I do also enjoy 'world music' of various sorts. I remember that when Wilfred Thesiger, the explorer, was on Desert Island Discs in 1979 his choices were a curious ascetic mixture of tribal singing and ecclesiastical choral works. He said to me afterwards that he had wanted to include some singing by the Turkana tribe who were renowned in northern Kenya for their musicality, like the Welsh in the UK. But the BBC had none. So when I was with that tribe I occasionally recorded songs around the camp fire, or in their grass huts, which the BBC later bought for their archives. I wonder if they have ever been aired! A trifle too esoteric?
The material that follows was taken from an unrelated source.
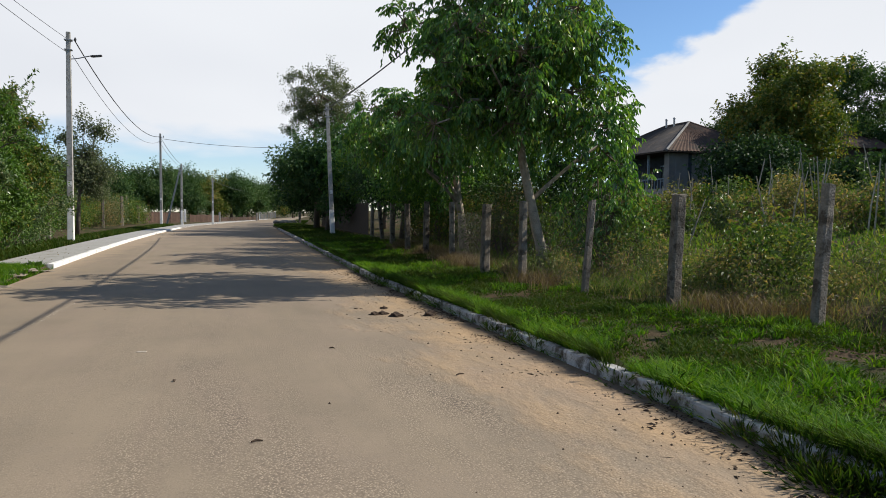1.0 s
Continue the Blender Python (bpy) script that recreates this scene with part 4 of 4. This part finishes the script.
def build_far_fences():
    # brown board fence and pale gate posts at the far left; low wall and pickets further on
    t = thing("board_fence", (-6.2, 80.0, 0.2), "weathered brown wooden board fence beside the far pavement", "fence")
    o = Vector(t.location)
    rng = random.Random(3)

    def line(a, b, h, wdt, m, name, gap=0.02):
        a, b = Vector(a), Vector(b)
        n = int((b - a).length / (wdt + gap))
        yaw = math.atan2(b.y - a.y, b.x - a.x)
        for i in range(n):
            p = a.lerp(b, (i + 0.5) / n)
            bm = bmesh.new()
            box(bm, wdt, 0.03, h * rng.uniform(0.94, 1.04), Matrix.Translation(Vector((p.x, p.y, gz(p.x, p.y))) - o) @ pose(0, 0, 0, 0, 0, math.degrees(yaw)))
            part(name, bm, m, t)
    line((-6.8, 79, 0), (-3.4, 88, 0), 1.15, 0.22, M_FENCEW, "board")
    line((-2.4, 90.5, 0), (1.0, 98, 0), 0.9, 0.2, M_FENCEW, "board")
    line((1.2, 99, 0), (8.0, 128, 0), 0.7, 0.45, M_FENCEW, "board", 0.25)
    for x, y, h in ((-2.9, 89.3, 1.9), (1.1, 98.4, 1.8), (7.3, 122, 1.7), (8.6, 133, 1.7)):
        bm = bmesh.new()
        box(bm, 0.26, 0.26, h * 0.8, Matrix.Translation(Vector((x, y, gz(x, y))) - o), 0.03)
        part("gate_post", bm, M_WHITE if y < 90 else M_CONC, t, "plastered gate post")
    t2 = thing("picket_fence", (10.5, 150, 0.1), "pale blue and white picket fence at the far bend", "fence")
    for i in range(46):
        bm = bmesh.new()
        box(bm, 0.16, 0.04, 1.3, Matrix.Translation((-1.6 + i * 0.12, -12 + i * 0.7, 0)))
        part("picket", bm, M_STAKE if i % 9 else M_BLUE, t2)
    # dark gate and wall on the right, board colour deepened for the trees' shade
    t3 = thing("dark_fence", (8.0, 45.0, gz(8, 45)), "brown board fence under the trees, coloured dark for their deep shade", "fence")
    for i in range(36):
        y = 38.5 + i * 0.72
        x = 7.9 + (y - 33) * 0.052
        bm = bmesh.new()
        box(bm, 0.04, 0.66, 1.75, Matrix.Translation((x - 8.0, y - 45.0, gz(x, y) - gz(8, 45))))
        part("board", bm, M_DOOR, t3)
    t4 = thing("rubble_heap", (7.9, 81.0, 0.15), "low heap of pale stones at the roadside", "stones")
    for i in range(16):
        bm = bmesh.new()
        bmesh.ops.create_icosphere(bm, subdivisions=2, radius=rng.uniform(0.18, 0.45), matrix=Matrix.Translation((rng.gauss(0, 0.8), rng.gauss(0, 1.6), 0.15)) @ Matrix.Diagonal((1, 1.2, 0.7, 1)))
        for v in bm.verts:
            v.co *= 1 + 0.12 * noise.noise(v.co * 4)
        part("stone", bm, M_STONE, t4)


# ======== grass, weeds, clutter ========
def blades(rng, x, y, h, w, lean=0.35, ld=None):
    """Bent grass blades: arrays of places, heights and, where given, ways of leaning. Gives verts and triangles."""
    n = len(x)
    z = np.array([gz(a, b) for a, b in zip(x, y)]) - 0.01
    an = rng.random(n) * 2 * math.pi
    if ld is None:
        ld = rng.random(n) * 2 * math.pi
    side = np.stack([np.cos(an), np.sin(an), np.zeros(n)], 1) * w[:, None] * 0.5
    bend = np.stack([np.cos(ld), np.sin(ld), np.zeros(n)], 1) * (h * lean * (0.4 + rng.random(n)))[:, None]
    p = np.stack([x, y, z], 1)
    up = np.array([[0, 0, 1.0]]) * h[:, None]
    v = np.stack([p - side, p + side, p + up * 0.6 + bend * 0.35 + side * 0.8, p + up * 0.6 + bend * 0.35 - side * 0.8, p + up * 0.92 + bend], 1).reshape(-1, 3)
    o = np.arange(n)[:, None] * 5
    f = np.concatenate([o + np.array([t_]) for t_ in ([0, 1, 2], [0, 2, 3], [3, 2, 4])])
    return v, f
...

Years later Thesiger told me of a time he took some of his tribal protégés to stay at the farm of a friend in Kenya. While there he told them, 'Now you are going to hear some real music', and put on an LP of Beethoven. After a few minutes of restlessness, Chukuna said, 'But Mzee Juu, when do they start singing?'!
One night, after we had been the unexpected guests of an entirely traditional Samburu wedding I retired to our tent, mesmerised. One of my Turkana companions, Netakwang, broke the spell by bursting into raucous song. Unusually for a Turkana, his voice was not lovely. In my book Walks on the Wild Side I describe how I told him to shut up.
'His voice was replaced by the much lovelier rising notes of hyena in the night, their eerie calls soaring like wolf songs in the darkness.'
Now that really was a thrilling lullaby.